Early applications of boron burnable poisons in PWRs used natural boron in borosilicate glass rods that fitted into the control rod guide tubes of assem­blies not positioned under a control rod location, as illustrated in Figure 3. Such a design is called a dis­crete burnable poison rod. It has the advantage that the burnable poison material does not need to be incorporated in the fuel, and can therefore be manu­factured separately. Also, the precise number ofpoison rods can be fine-tuned before the fuel assembly is loaded in the core. Such discrete poison rods are now seldom used because the stainless steel outer clad and other structural components continue to absorb neu­trons after all the 10B is depleted; this represents a parasitic absorption penalty that costs the utility because a higher initial enrichment of 235U is needed to compensate. This effect is made worse because the
poison rods also displace water, reducing moderation in the fuel assembly and further decreasing the mul­tiplication factor. Another disadvantage is that dis­crete poison rods constitute an additional source of intermediate level waste that adds to waste manage­ment costs.
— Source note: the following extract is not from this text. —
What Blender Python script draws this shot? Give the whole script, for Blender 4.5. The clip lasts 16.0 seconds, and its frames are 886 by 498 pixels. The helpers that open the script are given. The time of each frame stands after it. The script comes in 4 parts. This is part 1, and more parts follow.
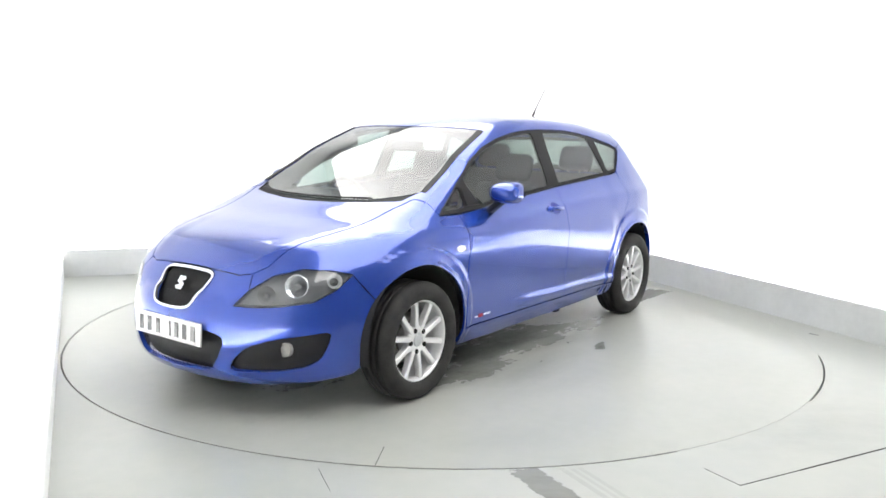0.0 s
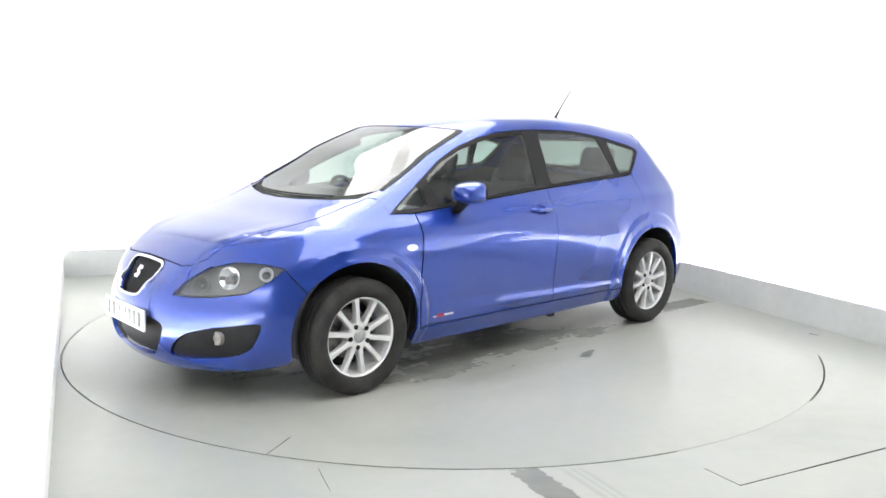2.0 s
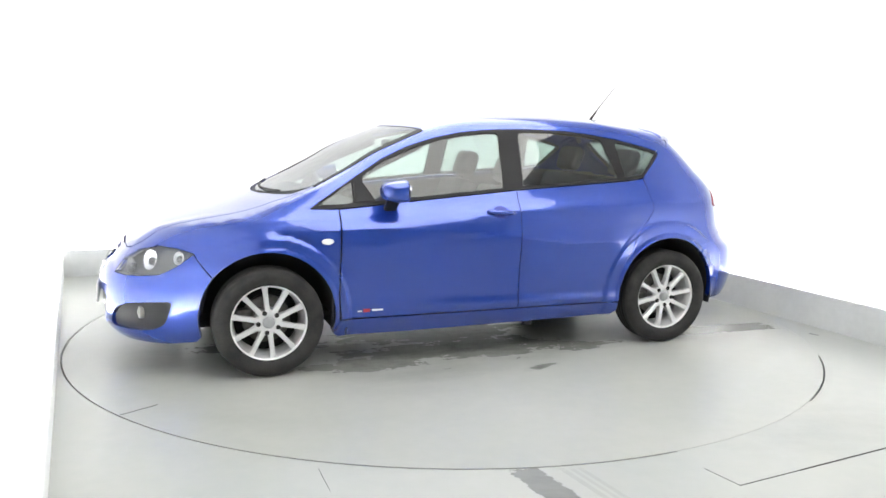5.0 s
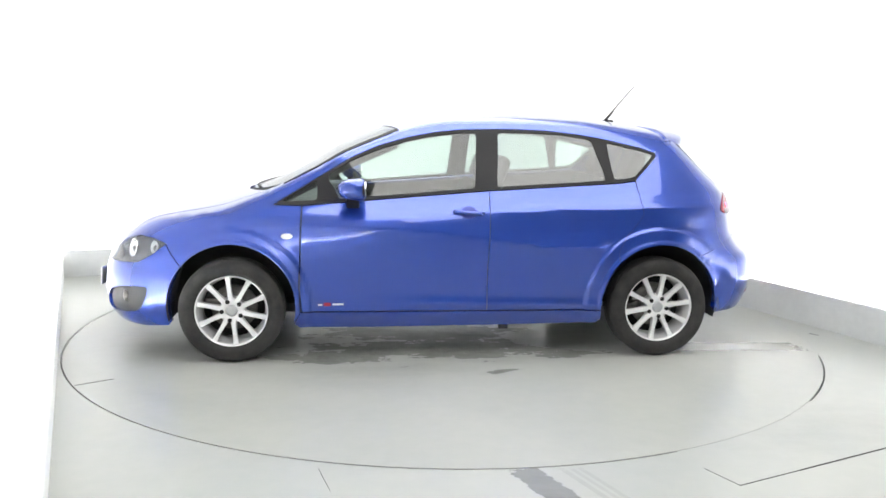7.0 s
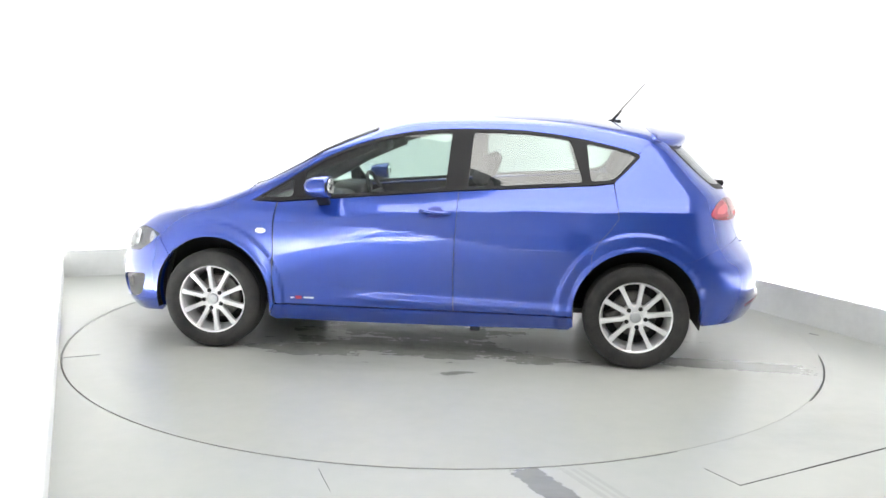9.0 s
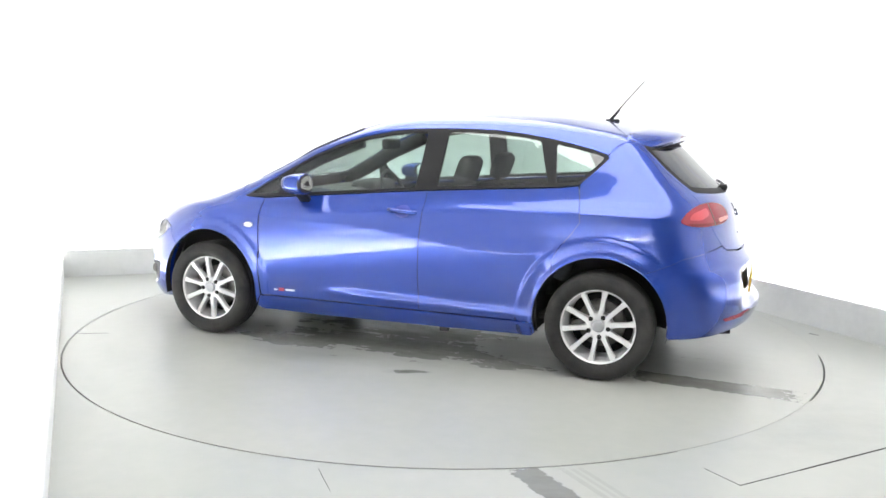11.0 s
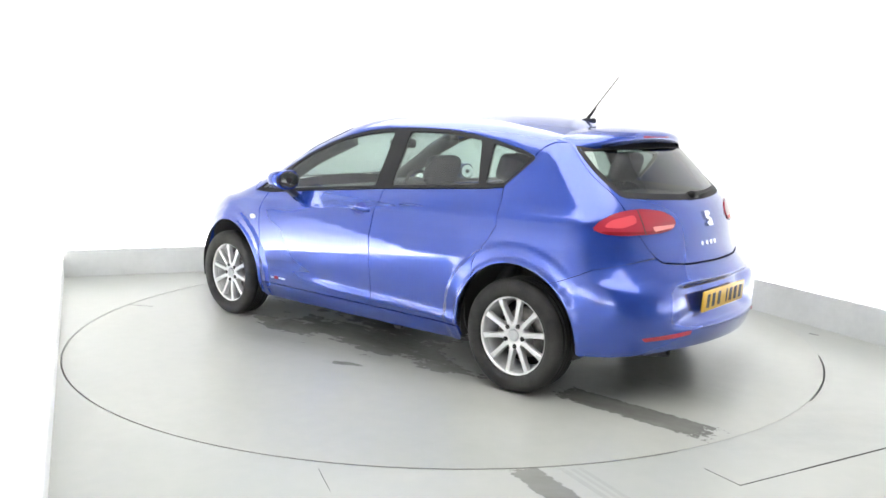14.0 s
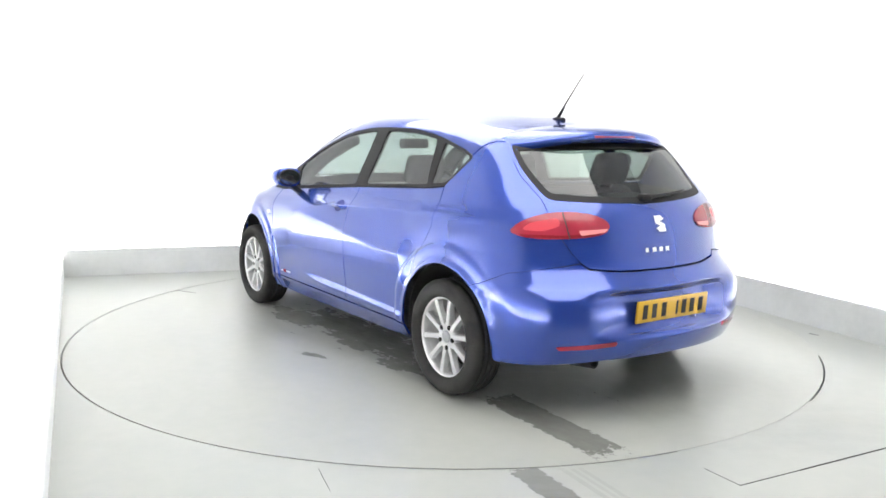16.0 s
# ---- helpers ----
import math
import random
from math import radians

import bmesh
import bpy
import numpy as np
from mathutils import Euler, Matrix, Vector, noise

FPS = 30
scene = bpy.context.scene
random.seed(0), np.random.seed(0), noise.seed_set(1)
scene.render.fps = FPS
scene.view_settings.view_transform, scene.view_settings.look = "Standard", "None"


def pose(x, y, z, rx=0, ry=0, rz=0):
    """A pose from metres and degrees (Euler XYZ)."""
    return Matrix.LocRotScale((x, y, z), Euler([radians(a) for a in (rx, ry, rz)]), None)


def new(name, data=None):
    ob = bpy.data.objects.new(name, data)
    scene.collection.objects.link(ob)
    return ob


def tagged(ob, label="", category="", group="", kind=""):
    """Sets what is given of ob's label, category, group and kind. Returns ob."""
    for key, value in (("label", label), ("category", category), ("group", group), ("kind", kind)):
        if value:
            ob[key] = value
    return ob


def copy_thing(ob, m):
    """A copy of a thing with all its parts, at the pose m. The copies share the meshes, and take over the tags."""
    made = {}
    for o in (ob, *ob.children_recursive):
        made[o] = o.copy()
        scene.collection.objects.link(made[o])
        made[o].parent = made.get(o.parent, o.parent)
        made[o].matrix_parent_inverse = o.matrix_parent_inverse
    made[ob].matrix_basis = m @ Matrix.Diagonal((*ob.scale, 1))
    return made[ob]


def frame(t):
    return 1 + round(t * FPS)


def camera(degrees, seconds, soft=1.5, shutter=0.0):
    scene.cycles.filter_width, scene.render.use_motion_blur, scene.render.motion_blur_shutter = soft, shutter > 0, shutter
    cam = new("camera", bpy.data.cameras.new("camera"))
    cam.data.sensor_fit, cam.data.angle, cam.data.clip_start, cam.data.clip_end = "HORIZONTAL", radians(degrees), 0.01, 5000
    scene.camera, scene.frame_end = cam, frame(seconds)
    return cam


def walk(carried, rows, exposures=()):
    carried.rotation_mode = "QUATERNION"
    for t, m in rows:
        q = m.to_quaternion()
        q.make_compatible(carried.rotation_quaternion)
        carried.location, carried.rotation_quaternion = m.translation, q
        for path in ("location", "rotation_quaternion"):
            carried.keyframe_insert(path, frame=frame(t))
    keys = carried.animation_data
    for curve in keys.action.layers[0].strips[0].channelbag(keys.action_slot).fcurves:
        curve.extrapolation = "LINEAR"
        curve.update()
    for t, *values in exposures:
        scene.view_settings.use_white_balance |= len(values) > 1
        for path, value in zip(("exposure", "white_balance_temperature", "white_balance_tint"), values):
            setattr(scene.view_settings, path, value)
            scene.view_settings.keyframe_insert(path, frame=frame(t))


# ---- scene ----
cam = camera(56.6, 16.0, soft=1.6)
EYE = (0.0, -5.681, 1.405)
VIEW = pose(*EYE, 81.34, 0, 0.0985) @ pose(0, 0, 0, 0, 0, 0.953)
walk(cam, [(0, VIEW), (16, VIEW)])

# ---- light and exposure ----
world = bpy.data.worlds.new("studio")
scene.world = world
world.use_nodes = True
world.node_tree.nodes["Background"].inputs[0].default_value = (0.9, 0.95, 1.0, 1)
world.node_tree.nodes["Background"].inputs[1].default_value = 0.05
scene.view_settings.exposure = 0.30
PANEL_GLOW, TUBE_GLOW = 3.0, 68.0

# ---- materials ----
def material(name, color, rough=0.5, metal=0.0, coat=0.0, spec=0.5):
    m = bpy.data.materials.new(name)
    m.use_nodes = True
    b = m.node_tree.nodes["Principled BSDF"]
    b.inputs["Base Color"].default_value = (*color, 1)
    b.inputs["Roughness"].default_value = rough
    b.inputs["Metallic"].default_value = metal
    b.inputs["Coat Weight"].default_value = coat
    b.inputs["Coat Roughness"].default_value = 0.05
    b.inputs["Specular IOR Level"].default_value = spec
    return m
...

An alternative to discrete boron burnable poison rods is to incorporate a boron compound with the fuel rods themselves. The so-called integral fuel burnable absorber (IFBA) is used in many commer­cial PWRs in the United States. It consists of a thin coating of zirconium diboride (ZrB2), which is applied to the surface of some of the UO2 fuel pellets in the fuel assembly. Since zirconium has a very low capture cross-section and there is no structural mate­rial, IFBA has practically zero residual absorption penalty. A disadvantage is that the application of the coating adds an extra process in fuel manufacture and since it is hygroscopic, manufacturing needs to take place under a dry atmosphere in glove boxes. Figure 4 illustrates a typical distribution of IFBA fuel rods in a PWR assembly.